Neither the input data nor the process applied to it was perfect (see examples from NCEI above and examples from DAT below), so it needed a fair amount of quality control, and I wanted to do that work in an organized manner. That’s why I took the Sequelize (Node.js) tornado database structure/API that Spencer wrote a few months ago, and added several functions and scripts that allowed me to easily make edits to the data. These included a ‘merge’ function that let me merge two tornadoes in various different ways (i.e. combining tracks but keeping only one set of attributes, or combining attributes but keeping only one track, etc.), or a script that can read a KML file and insert it as the path for a given tornado (KML files are the default export in Google Earth, so now paths/polygons drawn there can be easily imported into our database). The quality control for the full 1950-2019 data took me about a week.

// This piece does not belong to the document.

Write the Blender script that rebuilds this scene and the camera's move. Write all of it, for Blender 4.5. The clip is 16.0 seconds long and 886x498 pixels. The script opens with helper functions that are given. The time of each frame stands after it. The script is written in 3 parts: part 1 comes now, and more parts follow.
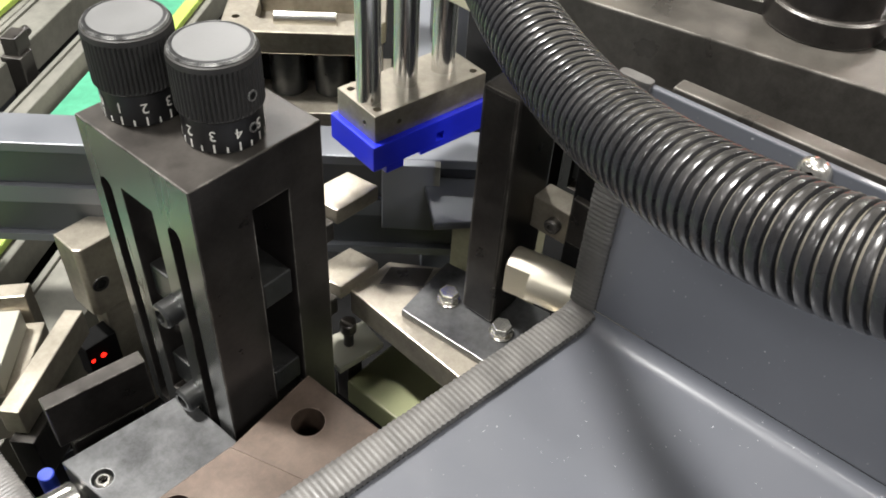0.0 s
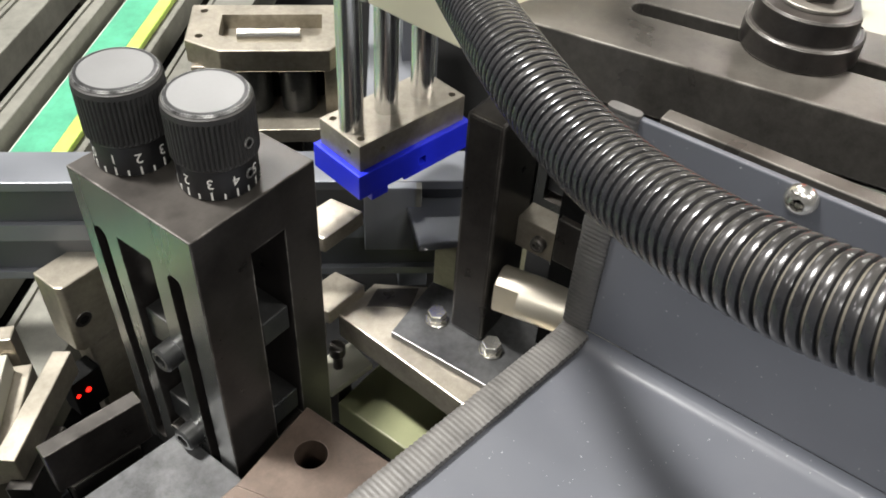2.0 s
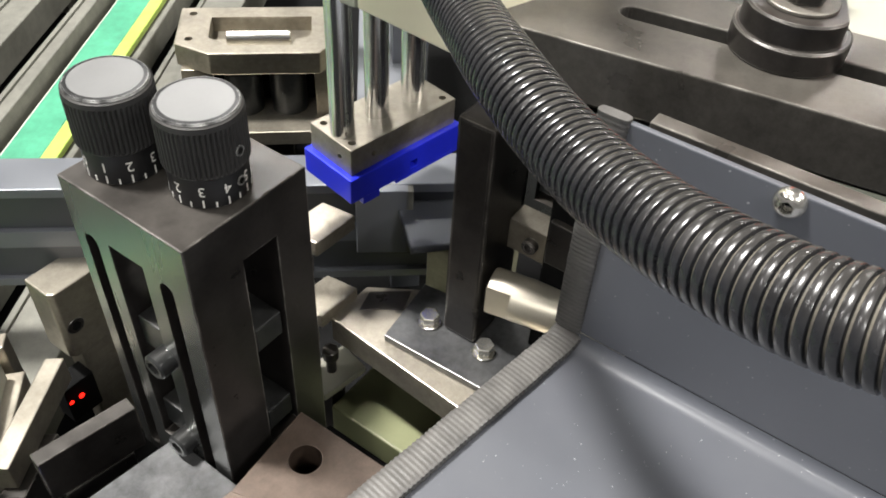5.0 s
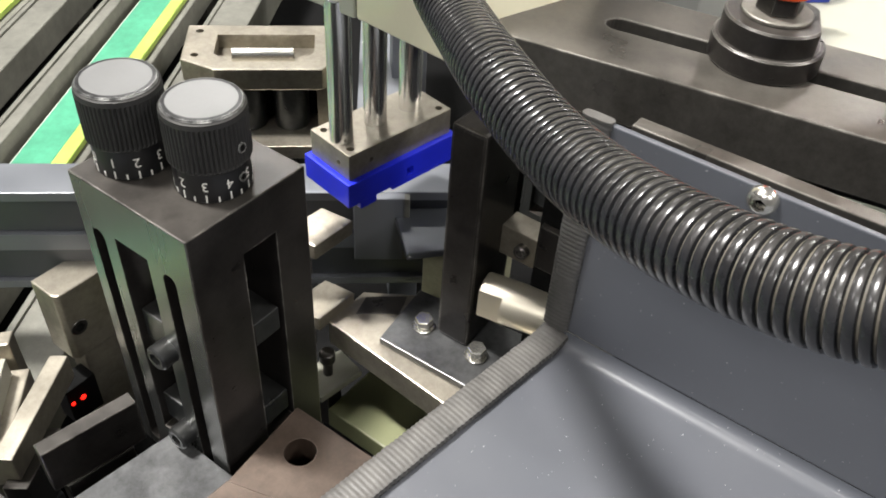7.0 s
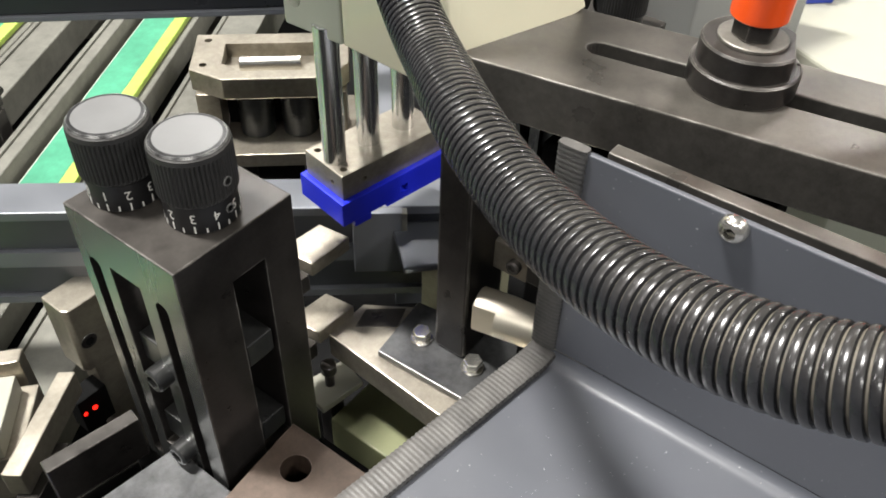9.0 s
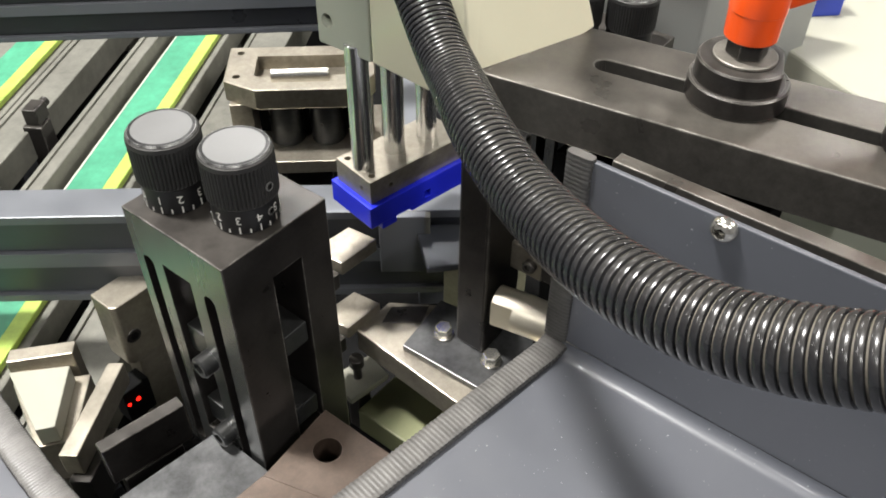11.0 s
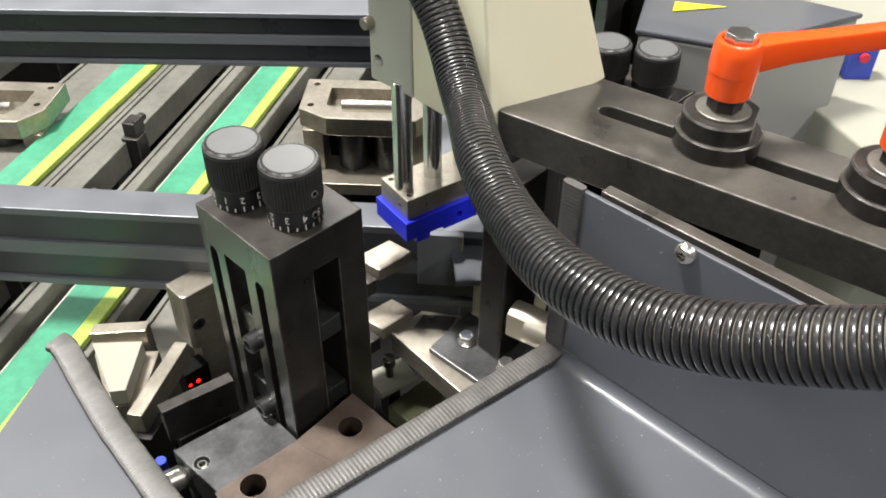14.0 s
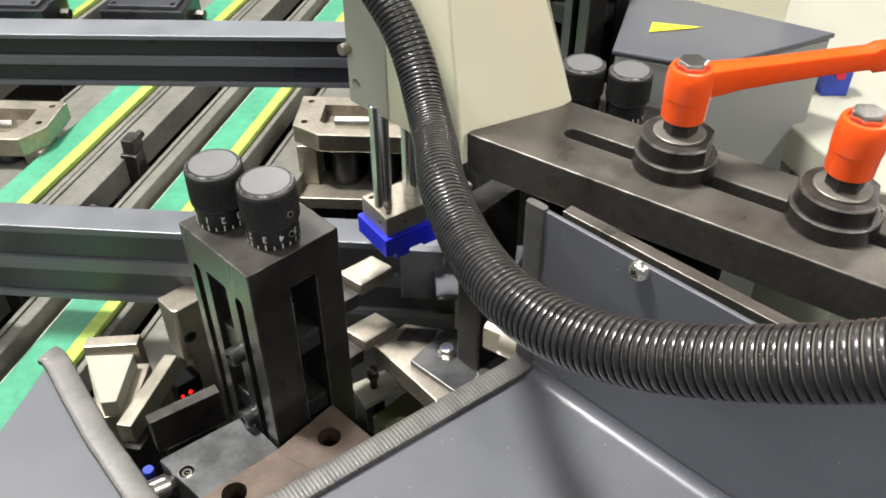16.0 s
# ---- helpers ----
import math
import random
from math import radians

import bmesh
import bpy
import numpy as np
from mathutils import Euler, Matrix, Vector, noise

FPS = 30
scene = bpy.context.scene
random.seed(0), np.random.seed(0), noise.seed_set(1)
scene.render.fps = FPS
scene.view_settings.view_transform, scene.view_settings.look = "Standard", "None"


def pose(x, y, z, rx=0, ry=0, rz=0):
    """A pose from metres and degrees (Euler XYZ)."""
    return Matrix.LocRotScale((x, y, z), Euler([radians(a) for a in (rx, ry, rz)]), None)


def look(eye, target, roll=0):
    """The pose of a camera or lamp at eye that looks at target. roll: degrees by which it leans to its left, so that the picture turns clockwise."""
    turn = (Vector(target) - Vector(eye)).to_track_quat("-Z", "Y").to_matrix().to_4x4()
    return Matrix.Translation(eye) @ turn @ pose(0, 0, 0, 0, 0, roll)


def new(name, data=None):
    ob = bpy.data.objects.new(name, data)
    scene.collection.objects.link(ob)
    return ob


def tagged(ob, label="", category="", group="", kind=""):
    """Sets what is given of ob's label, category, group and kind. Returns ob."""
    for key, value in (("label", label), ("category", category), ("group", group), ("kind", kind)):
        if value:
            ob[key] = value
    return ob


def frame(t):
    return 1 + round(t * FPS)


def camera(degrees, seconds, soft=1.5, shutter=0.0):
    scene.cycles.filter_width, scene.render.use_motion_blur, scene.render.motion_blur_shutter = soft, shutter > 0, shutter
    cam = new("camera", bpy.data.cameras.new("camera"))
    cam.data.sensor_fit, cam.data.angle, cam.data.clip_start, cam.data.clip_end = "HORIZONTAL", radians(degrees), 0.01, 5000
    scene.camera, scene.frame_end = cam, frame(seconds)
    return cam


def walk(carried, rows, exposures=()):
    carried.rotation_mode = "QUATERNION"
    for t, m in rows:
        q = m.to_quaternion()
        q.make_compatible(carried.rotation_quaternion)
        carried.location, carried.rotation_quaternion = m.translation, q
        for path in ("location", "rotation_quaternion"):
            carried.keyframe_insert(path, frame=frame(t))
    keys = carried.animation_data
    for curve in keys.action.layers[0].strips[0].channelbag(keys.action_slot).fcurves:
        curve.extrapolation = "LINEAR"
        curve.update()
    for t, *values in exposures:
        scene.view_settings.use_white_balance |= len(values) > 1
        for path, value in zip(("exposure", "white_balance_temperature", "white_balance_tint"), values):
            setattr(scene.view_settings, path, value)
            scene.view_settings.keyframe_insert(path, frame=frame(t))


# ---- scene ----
cam = camera(55.0, 16.0, soft=1.8)
PATH = [
    (0, look((-0.09587, -0.16447, 0.27668), (0.13452, 0.01481, 0.00323), 3.99)),
    (0.5, look((-0.10014, -0.16382, 0.27803), (0.14035, 0.00728, 0.00806), 4.35)),
    (1, look((-0.09623, -0.16184, 0.27736), (0.14493, 0.00644, 0.00621), 4.23)),
    (1.5, look((-0.10028, -0.15905, 0.27748), (0.14080, 0.00701, 0.00489), 3.98)),
    (2, look((-0.09967, -0.15190, 0.28805), (0.14108, 0.01143, 0.01352), 3.78)),
    (2.5, look((-0.10181, -0.14491, 0.28274), (0.13953, 0.01458, 0.00649), 3.76)),
    (3, look((-0.10005, -0.14461, 0.28286), (0.14184, 0.01206, 0.00548), 3.89)),
    (3.5, look((-0.09925, -0.14497, 0.28321), (0.14297, 0.01153, 0.00601), 3.95)),
    (4, look((-0.09857, -0.14561, 0.28505), (0.14335, 0.01159, 0.00798), 3.82)),
    (6.5, look((-0.10467, -0.16158, 0.29467), (0.13888, 0.00517, 0.02472), 3.38)),
    (7, look((-0.10916, -0.16263, 0.29155), (0.13919, 0.00314, 0.02539), 4.12)),
    (7.5, look((-0.10095, -0.16480, 0.29287), (0.14441, 0.00412, 0.02592), 3.58)),
    (8, look((-0.09980, -0.17038, 0.29605), (0.14061, 0.00493, 0.02872), 2.66)),
    (8.5, look((-0.09662, -0.17549, 0.30092), (0.13922, 0.00380, 0.03215), 1.64)),
    (9, look((-0.09881, -0.17094, 0.30519), (0.13988, 0.00172, 0.03461), 1.97)),
    (11.5, look((-0.12541, -0.19879, 0.33135), (0.10758, -0.01026, 0.06645), 0.37)),
    (12, look((-0.13495, -0.21838, 0.34096), (0.09477, -0.01858, 0.08152), 1.16)),
    (12.5, look((-0.13739, -0.22732, 0.34368), (0.08721, -0.01866, 0.08675), 1.21)),
    (13, look((-0.13867, -0.22943, 0.34687), (0.08231, -0.01686, 0.09000), 0.80)),
    (13.5, look((-0.13835, -0.23335, 0.35056), (0.08164, -0.01909, 0.09425), 0.62)),
    (14, look((-0.13822, -0.23500, 0.35053), (0.08131, -0.01936, 0.09498), 0.56)),
    (14.5, look((-0.13786, -0.23866, 0.35355), (0.08146, -0.02201, 0.09867), 0.46)),
    (15, look((-0.13833, -0.24132, 0.35493), (0.08113, -0.02418, 0.10059), 0.35)),
    (15.5, look((-0.13529, -0.24621, 0.35892), (0.08397, -0.02802, 0.10530), 0.11)),
    (16, look((-0.13335, -0.25420, 0.36360), (0.08497, -0.03346, 0.11139), -0.12)),
]
walk(cam, PATH, [(0, 0.07), (4, 0.05), (9, -0.02), (12, -0.10), (16, -0.12)])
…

I came across some particularly creative uses of the DAT. Left: Someone inputting a DAT track using a different line for each intensity; Right: Someone using the line tool to draw polygons.
I also entirely stopped storing country or state information in our database. Instead, I wrote a program that assigns countries and US states and counties to all of our tornadoes based purely on their coordinates. This removed the hassle of trying to keep track of attributes that are ultimately redundant (since they are entirely determined by geographical location).
Overall, I am really excited about where this is going. I’m glad to finally have a database structure and API that is built for dealing with tornadoes, since it means that modifications and additions can be made more smoothly. I think the next broad step in terms of data is to open it more to the public – setting up ways in which data (like KML files, for example) can be sent to us directly through the website. No tornado database will ever be perfect, so the best thing we can do is make ours easily improvable.